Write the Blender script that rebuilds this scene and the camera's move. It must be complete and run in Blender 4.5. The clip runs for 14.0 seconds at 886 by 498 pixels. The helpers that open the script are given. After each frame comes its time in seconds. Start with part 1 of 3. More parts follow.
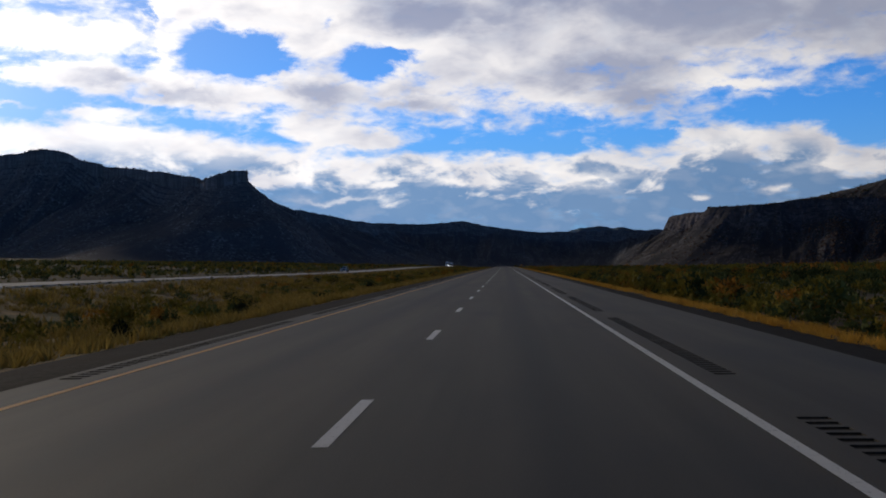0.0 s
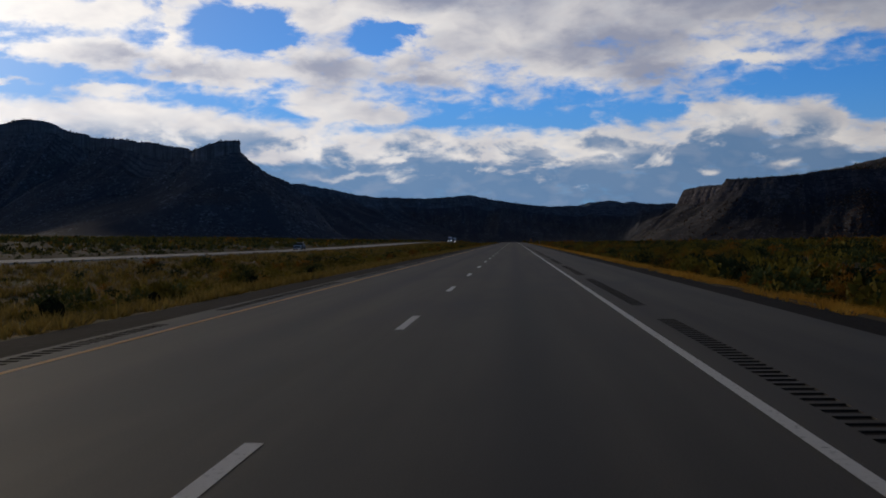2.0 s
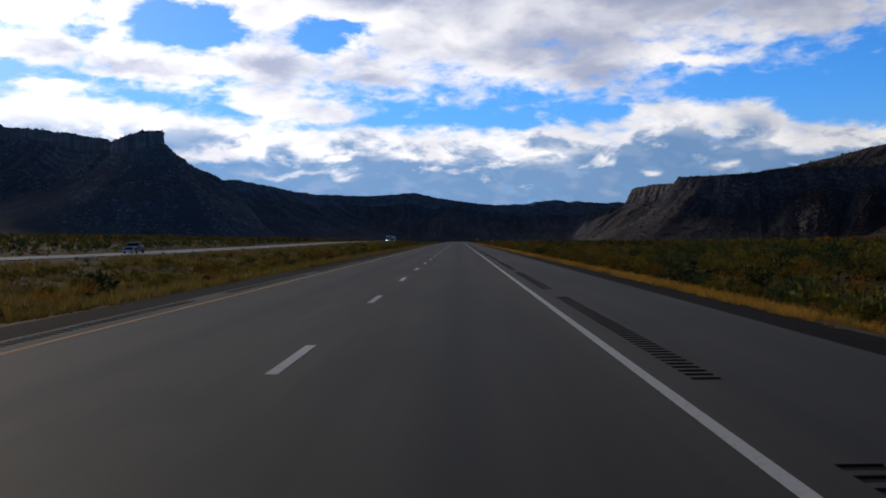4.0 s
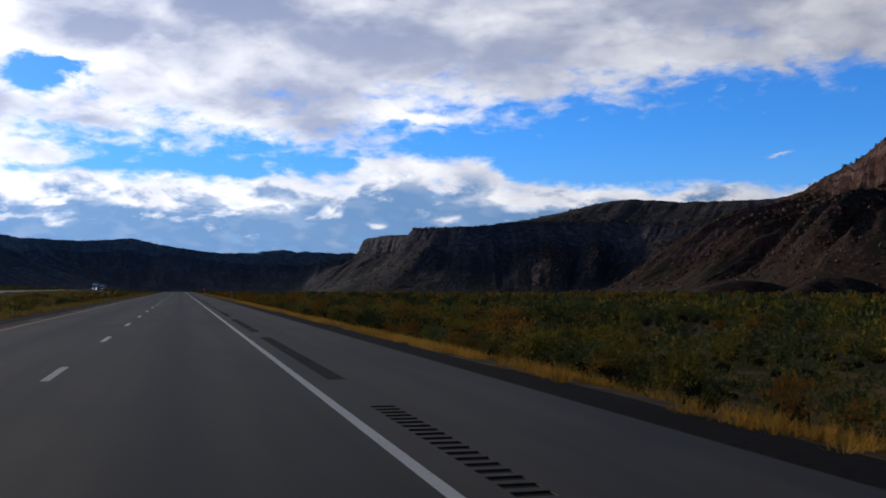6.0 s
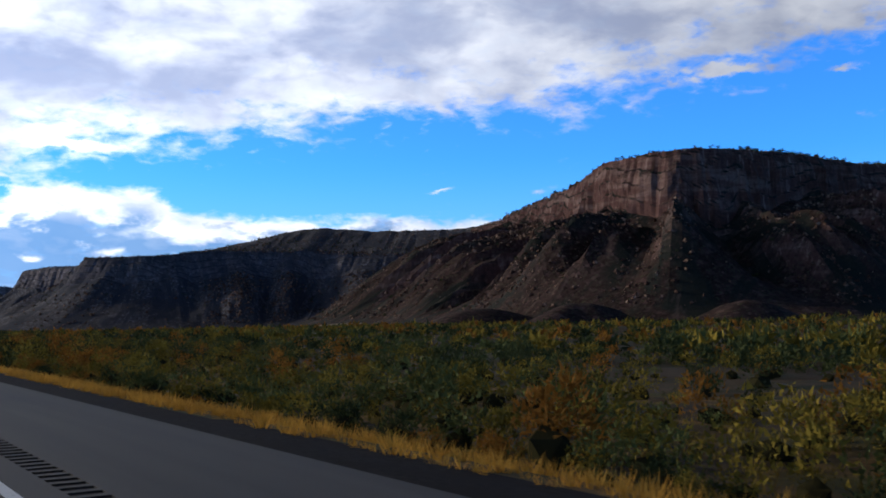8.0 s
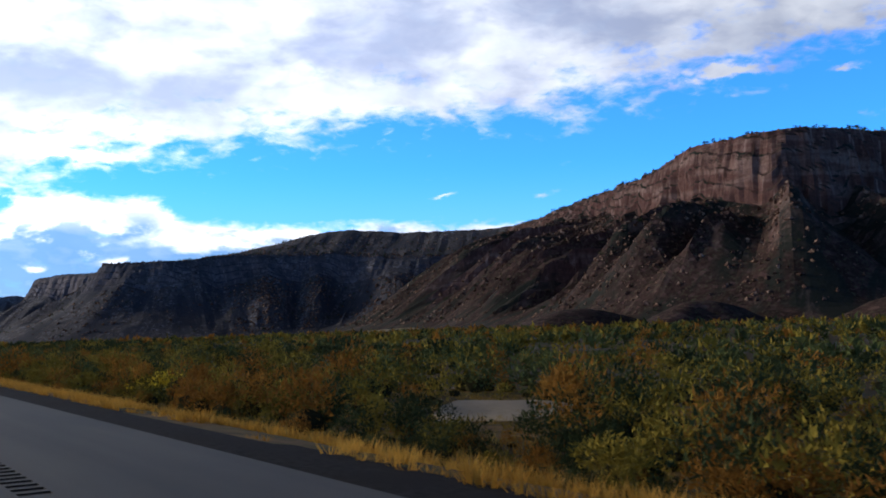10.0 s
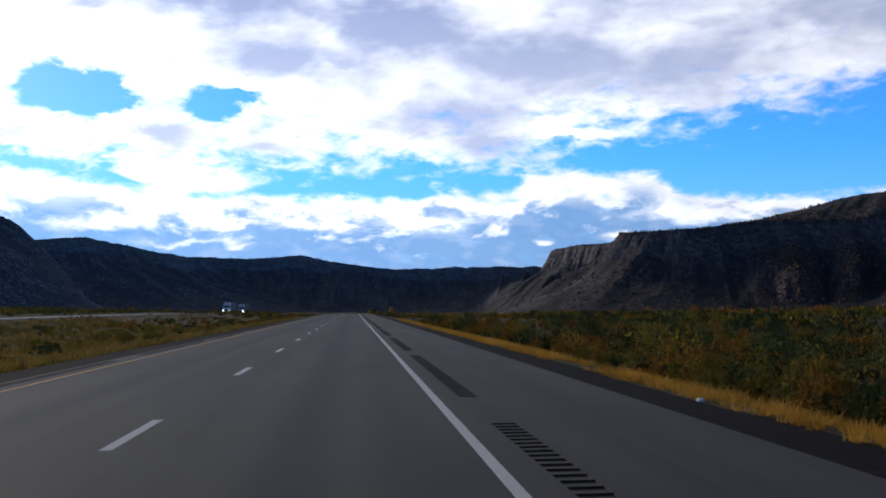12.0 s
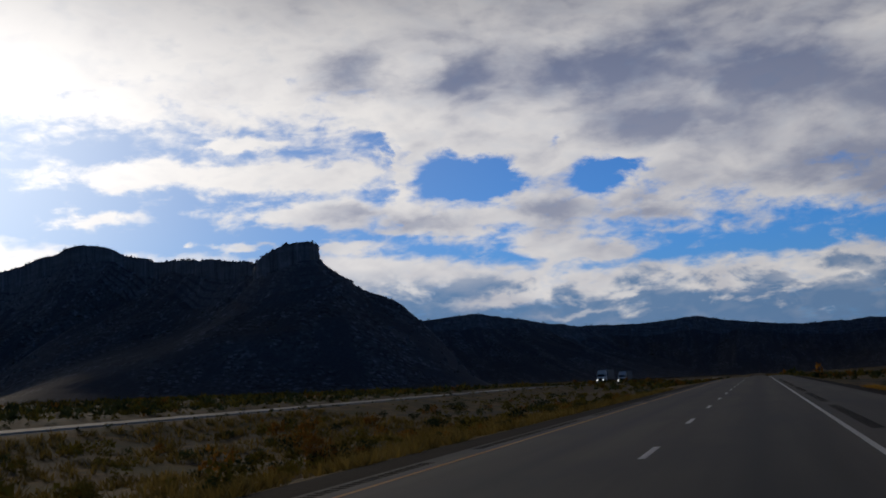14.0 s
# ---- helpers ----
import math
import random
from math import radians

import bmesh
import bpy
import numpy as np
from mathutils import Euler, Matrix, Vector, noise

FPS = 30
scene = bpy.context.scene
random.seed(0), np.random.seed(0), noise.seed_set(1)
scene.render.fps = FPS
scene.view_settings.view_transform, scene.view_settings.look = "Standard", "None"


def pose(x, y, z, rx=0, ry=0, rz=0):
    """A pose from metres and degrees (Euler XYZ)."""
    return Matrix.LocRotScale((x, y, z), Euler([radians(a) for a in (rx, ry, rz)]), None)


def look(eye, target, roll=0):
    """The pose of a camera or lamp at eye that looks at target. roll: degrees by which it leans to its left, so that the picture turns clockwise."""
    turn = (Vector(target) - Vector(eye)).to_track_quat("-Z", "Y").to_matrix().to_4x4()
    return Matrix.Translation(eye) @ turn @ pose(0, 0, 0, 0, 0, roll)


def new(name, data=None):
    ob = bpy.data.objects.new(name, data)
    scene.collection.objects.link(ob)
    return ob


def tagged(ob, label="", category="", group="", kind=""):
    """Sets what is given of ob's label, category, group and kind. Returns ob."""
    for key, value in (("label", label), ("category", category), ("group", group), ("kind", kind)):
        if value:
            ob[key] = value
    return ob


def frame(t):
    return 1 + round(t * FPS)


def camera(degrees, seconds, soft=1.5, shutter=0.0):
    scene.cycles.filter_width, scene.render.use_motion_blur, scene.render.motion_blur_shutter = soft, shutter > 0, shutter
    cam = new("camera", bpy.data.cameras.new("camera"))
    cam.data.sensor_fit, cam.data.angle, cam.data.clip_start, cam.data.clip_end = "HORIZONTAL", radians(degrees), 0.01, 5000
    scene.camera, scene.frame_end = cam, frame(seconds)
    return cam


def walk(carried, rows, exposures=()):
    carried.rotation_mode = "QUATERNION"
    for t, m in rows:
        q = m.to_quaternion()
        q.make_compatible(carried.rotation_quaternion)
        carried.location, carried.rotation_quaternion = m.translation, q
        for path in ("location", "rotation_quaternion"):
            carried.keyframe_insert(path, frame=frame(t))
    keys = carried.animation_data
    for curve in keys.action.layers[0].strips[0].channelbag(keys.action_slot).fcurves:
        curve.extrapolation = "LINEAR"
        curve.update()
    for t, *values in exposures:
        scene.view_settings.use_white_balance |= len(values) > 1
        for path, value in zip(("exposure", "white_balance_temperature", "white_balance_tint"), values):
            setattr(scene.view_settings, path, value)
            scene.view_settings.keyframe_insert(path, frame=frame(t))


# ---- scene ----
# seconds, x, y along the road, eye height, yaw to the left, pitch up, lean to the left
ROWS = [
    (0, 1.53, 1.21, 1.468, 3.40, 0.89, -0.81),
    (0.5, 1.65, 17.36, 1.448, 3.57, 0.86, -0.76),
    (1, 1.71, 33.63, 1.427, 3.74, 0.87, -0.71),
    (1.5, 1.76, 50.00, 1.407, 3.88, 0.58, -0.82),
    (2, 1.82, 66.45, 1.388, 3.88, -0.45, -0.91),
    (2.2, 1.89, 73.05, 1.391, 4.11, -0.89, -0.61),
    (4.3, 2.01, 142.93, 1.389, -0.43, -0.33, -0.30),
    (4.5, 2.08, 149.62, 1.392, -1.45, 0.01, 0.06),
    (5, 2.05, 166.37, 1.413, -4.58, 0.78, 0.21),
    (5.5, 2.04, 183.15, 1.413, -8.87, 1.60, -0.02),
    (6, 2.00, 199.94, 1.412, -14.06, 2.16, -0.00),
    (6.5, 2.00, 216.74, 1.414, -19.46, 2.77, -0.82),
    (7, 2.00, 233.54, 1.415, -25.12, 3.29, -0.80),
    (7.5, 2.04, 250.35, 1.416, -30.25, 3.72, -0.37),
    (7.7, 2.15, 257.07, 1.416, -31.49, 3.75, -0.52),
    (9.8, 2.34, 327.51, 1.416, -32.89, 3.92, -1.94),
    (10, 2.51, 334.20, 1.417, -31.83, 4.07, -1.79),
    (10.5, 2.63, 350.91, 1.416, -29.06, 4.14, -1.66),
    (11, 2.72, 367.58, 1.416, -22.10, 3.86, -1.33),
    (11.5, 2.67, 384.22, 1.412, -13.77, 2.11, -0.69),
    (12, 2.56, 400.81, 1.431, -4.94, 3.16, -0.82),
    (12.5, 2.42, 417.36, 1.445, 2.78, 5.03, -1.72),
    (13, 2.28, 433.85, 1.440, 9.18, 6.27, -2.55),
    (13.5, 2.15, 450.28, 1.441, 13.81, 7.06, -3.98),
    (14, 2.08, 466.64, 1.397, 16.18, 7.69, -3.99),]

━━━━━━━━

• **STATED GOAL**:
From the top of the listing above, repeat each line exactly until you reach the line containing "shutter > 0, shutter", and repeat that one too. Leave the pictures out.

• **THE RESPONSE**:
Write the Blender script that rebuilds this scene and the camera's move. It must be complete and run in Blender 4.5. The clip runs for 14.0 seconds at 886 by 498 pixels. The helpers that open the script are given. After each frame comes its time in seconds. Start with part 1 of 3. More parts follow.
0.0 s
2.0 s
4.0 s
6.0 s
8.0 s
10.0 s
12.0 s
14.0 s
# ---- helpers ----
import math
import random
from math import radians

import bmesh
import bpy
import numpy as np
from mathutils import Euler, Matrix, Vector, noise

FPS = 30
scene = bpy.context.scene
random.seed(0), np.random.seed(0), noise.seed_set(1)
scene.render.fps = FPS
scene.view_settings.view_transform, scene.view_settings.look = "Standard", "None"


def pose(x, y, z, rx=0, ry=0, rz=0):
    """A pose from metres and degrees (Euler XYZ)."""
    return Matrix.LocRotScale((x, y, z), Euler([radians(a) for a in (rx, ry, rz)]), None)


def look(eye, target, roll=0):
    """The pose of a camera or lamp at eye that looks at target. roll: degrees by which it leans to its left, so that the picture turns clockwise."""
    turn = (Vector(target) - Vector(eye)).to_track_quat("-Z", "Y").to_matrix().to_4x4()
    return Matrix.Translation(eye) @ turn @ pose(0, 0, 0, 0, 0, roll)


def new(name, data=None):
    ob = bpy.data.objects.new(name, data)
    scene.collection.objects.link(ob)
    return ob


def tagged(ob, label="", category="", group="", kind=""):
    """Sets what is given of ob's label, category, group and kind. Returns ob."""
    for key, value in (("label", label), ("category", category), ("group", group), ("kind", kind)):
        if value:
            ob[key] = value
    return ob


def frame(t):
    return 1 + round(t * FPS)


def camera(degrees, seconds, soft=1.5, shutter=0.0):
    scene.cycles.filter_width, scene.render.use_motion_blur, scene.render.motion_blur_shutter = soft, shutter > 0, shutter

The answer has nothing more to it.